With the pictures left out, copy the listing below exactly.

--

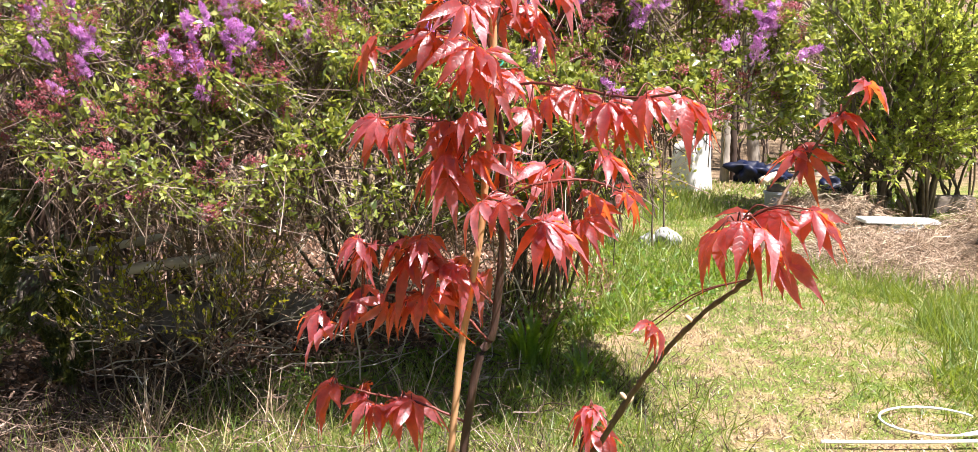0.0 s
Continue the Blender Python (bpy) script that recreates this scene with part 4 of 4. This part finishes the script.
def far_tree(label, x, y, h, r, lean, seed, mat=GREY_BARK):
    rs = np.random.default_rng(seed)
    z0 = float(ground_height(np.array(x), np.array(y)))
    tree = thing("bare_tree", label, "tree", (x, y, z0), "trees beyond the path")
    top = np.array([lean, 0.1, h])
    line = np.array([(0, 0, -0.05), top * 0.35 + [0.03, 0, 0], top * 0.7 - [0.02, 0, 0], top])
    v, f = tube(line, r, r * 0.45, 20, 10, (0.3,), 0.2, r * 0.05)
    part("trunk", mesh("trunk", v, f, mat), tree)
    n = 10
    t = rs.uniform(0.3, 0.98, n)
    b = spline(line, 60)[(t * 59).astype(int)]
    tips = b + np.stack([rs.normal(0, 0.8, n), rs.normal(0, 0.6, n), rs.uniform(0.3, 1.3, n)], -1)
    stems, forks, tw = woody(b, tips, rs.uniform(0.02, 0.04, n), 8, 6, fork_len=(0.4, 1.0))
    for ln_, rd in zip(*stems):
        v, f = tubes(ln_[None], rd[None], 5)
        part("limb", mesh("limb", v, f, mat), tree)
    v, f = merge([tubes(*forks, 4), tubes(tw[0], tw[1] * 1.5, 3)])
    part("twig_tangle", mesh("twig_tangle", v, f, TWIG), tree, "", "stuff")
    v, f = leaves_on(tw[0], 1, (0.04, 0.08), lambda p: rs.random(len(p)) < 0.5)
    part("foliage", mesh("foliage", v, f, YELLOW_LEAF), tree, "", "stuff")


far_tree("tree with a pale grey trunk lit from the side", 3.52, 12.9, 3.4, 0.085, -0.35, 61)
far_tree("slim grey tree leaning beyond the path", 3.28, 13.1, 3.0, 0.055, -0.1, 62, DARK_WOOD)
far_tree("grey double-stemmed tree behind the bush", 4.15, 12.4, 3.0, 0.07, 0.25, 63)
far_tree("grey tree stem behind the bush", 4.4, 12.6, 3.2, 0.06, 0.1, 64)


def tarp_heap():
    heap = thing("tarp_heap", "dark blue tarpaulin crumpled over a heap", "tarp", (3.25, 11.6, 0.0))
    part("tarpaulin", lump("tarpaulin", BLUE_TARP, 0.27, 0.18, 0.12, 1.4, 71, 4), heap)
    part("fold", lump("fold", BLUE_TARP, 0.16, 0.12, 0.13, 0.8, 72, 3), heap, m=Matrix.Translation((-0.17, -0.1, 0.02)))


tarp_heap()
log("pale sawn log lying against the tarpaulin", (3.13, 11.25, 0.05), (3.33, 11.28, 0.14), 0.05, 5)
drum = new("blue_sack", lump("blue_sack", BLUE_TARP, 0.13, 0.11, 0.10, 0.8, 74))
drum.location = (3.75, 10.7, 0)
tagged(drum, "dark blue sack behind the bush", "sack")


def bucket():
    pail = thing("bucket", "grey plastic bucket with a lid beside the path", "bucket", (2.66, 9.1, 0.0))
    prof = [(0.0, 0.0), (0.085, 0.0), (0.092, 0.02), (0.108, 0.20), (0.116, 0.205), (0.116, 0.225), (0.106, 0.228), (0.098, 0.215), (0.0, 0.21)]
    n = 24
    verts = [(r * math.cos(2 * math.pi * k / n), r * math.sin(2 * math.pi * k / n), z) for r, z in prof for k in range(n)]
    faces = [(i * n + k, i * n + (k + 1) % n, (i + 1) * n + (k + 1) % n, (i + 1) * n + k) for i in range(len(prof) - 1) for k in range(n)]
    part("pail", mesh("pail", verts, faces, GREY_PLASTIC, False), pail)
    part("stone_lid", lump("stone_lid", STONE, 0.085, 0.085, 0.05, 0.35, 76), pail, m=Matrix.Translation((0, 0, 0.2)))


bucket()


def plank_seat():
    seat = thing("plank_seat", "white painted board lying on a white crate", "bench", (3.30, 7.95, 0.0))
    bm = box(0.62, 0.20, 0.032, 0.006)
    part("board", from_bm("board", bm, WHITE_PAINT), seat, "worn white board", m=Matrix.Translation((0, 0, 0.135)) @ pose(0, 0, 0, 0, 2, 3))
    bm = box(0.28, 0.17, 0.12, 0.012)
    crate = part("crate", from_bm("crate", bm, WHITE_PAINT), seat, "white plastic crate", m=Matrix.Translation((0.05, 0.0, 0.058)))
    for k in range(5):
        bm = box(0.012, 0.006, 0.09, 0.002)
        part("rib", from_bm("rib", bm, WHITE_PAINT), crate, m=Matrix.Translation((-0.11 + 0.055 * k, -0.0855, 0)))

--

## ANSWER TO THIS TASK
0.0 s
Continue the Blender Python (bpy) script that recreates this scene with part 4 of 4. This part finishes the script.
def far_tree(label, x, y, h, r, lean, seed, mat=GREY_BARK):
    rs = np.random.default_rng(seed)
    z0 = float(ground_height(np.array(x), np.array(y)))
    tree = thing("bare_tree", label, "tree", (x, y, z0), "trees beyond the path")
    top = np.array([lean, 0.1, h])
    line = np.array([(0, 0, -0.05), top * 0.35 + [0.03, 0, 0], top * 0.7 - [0.02, 0, 0], top])
    v, f = tube(line, r, r * 0.45, 20, 10, (0.3,), 0.2, r * 0.05)
    part("trunk", mesh("trunk", v, f, mat), tree)
    n = 10
    t = rs.uniform(0.3, 0.98, n)
    b = spline(line, 60)[(t * 59).astype(int)]
    tips = b + np.stack([rs.normal(0, 0.8, n), rs.normal(0, 0.6, n), rs.uniform(0.3, 1.3, n)], -1)
    stems, forks, tw = woody(b, tips, rs.uniform(0.02, 0.04, n), 8, 6, fork_len=(0.4, 1.0))
    for ln_, rd in zip(*stems):
        v, f = tubes(ln_[None], rd[None], 5)
        part("limb", mesh("limb", v, f, mat), tree)
    v, f = merge([tubes(*forks, 4), tubes(tw[0], tw[1] * 1.5, 3)])
    part("twig_tangle", mesh("twig_tangle", v, f, TWIG), tree, "", "stuff")
    v, f = leaves_on(tw[0], 1, (0.04, 0.08), lambda p: rs.random(len(p)) < 0.5)
    part("foliage", mesh("foliage", v, f, YELLOW_LEAF), tree, "", "stuff")


far_tree("tree with a pale grey trunk lit from the side", 3.52, 12.9, 3.4, 0.085, -0.35, 61)
far_tree("slim grey tree leaning beyond the path", 3.28, 13.1, 3.0, 0.055, -0.1, 62, DARK_WOOD)
far_tree("grey double-stemmed tree behind the bush", 4.15, 12.4, 3.0, 0.07, 0.25, 63)
far_tree("grey tree stem behind the bush", 4.4, 12.6, 3.2, 0.06, 0.1, 64)


def tarp_heap():
    heap = thing("tarp_heap", "dark blue tarpaulin crumpled over a heap", "tarp", (3.25, 11.6, 0.0))
    part("tarpaulin", lump("tarpaulin", BLUE_TARP, 0.27, 0.18, 0.12, 1.4, 71, 4), heap)
    part("fold", lump("fold", BLUE_TARP, 0.16, 0.12, 0.13, 0.8, 72, 3), heap, m=Matrix.Translation((-0.17, -0.1, 0.02)))


tarp_heap()
log("pale sawn log lying against the tarpaulin", (3.13, 11.25, 0.05), (3.33, 11.28, 0.14), 0.05, 5)
drum = new("blue_sack", lump("blue_sack", BLUE_TARP, 0.13, 0.11, 0.10, 0.8, 74))
drum.location = (3.75, 10.7, 0)
tagged(drum, "dark blue sack behind the bush", "sack")


def bucket():
    pail = thing("bucket", "grey plastic bucket with a lid beside the path", "bucket", (2.66, 9.1, 0.0))
    prof = [(0.0, 0.0), (0.085, 0.0), (0.092, 0.02), (0.108, 0.20), (0.116, 0.205), (0.116, 0.225), (0.106, 0.228), (0.098, 0.215), (0.0, 0.21)]
    n = 24
    verts = [(r * math.cos(2 * math.pi * k / n), r * math.sin(2 * math.pi * k / n), z) for r, z in prof for k in range(n)]
    faces = [(i * n + k, i * n + (k + 1) % n, (i + 1) * n + (k + 1) % n, (i + 1) * n + k) for i in range(len(prof) - 1) for k in range(n)]
    part("pail", mesh("pail", verts, faces, GREY_PLASTIC, False), pail)
    part("stone_lid", lump("stone_lid", STONE, 0.085, 0.085, 0.05, 0.35, 76), pail, m=Matrix.Translation((0, 0, 0.2)))


bucket()


def plank_seat():
    seat = thing("plank_seat", "white painted board lying on a white crate", "bench", (3.30, 7.95, 0.0))
    bm = box(0.62, 0.20, 0.032, 0.006)
    part("board", from_bm("board", bm, WHITE_PAINT), seat, "worn white board", m=Matrix.Translation((0, 0, 0.135)) @ pose(0, 0, 0, 0, 2, 3))
    bm = box(0.28, 0.17, 0.12, 0.012)
    crate = part("crate", from_bm("crate", bm, WHITE_PAINT), seat, "white plastic crate", m=Matrix.Translation((0.05, 0.0, 0.058)))
    for k in range(5):
        bm = box(0.012, 0.006, 0.09, 0.002)
        part("rib", from_bm("rib", bm, WHITE_PAINT), crate, m=Matrix.Translation((-0.11 + 0.055 * k, -0.0855, 0)))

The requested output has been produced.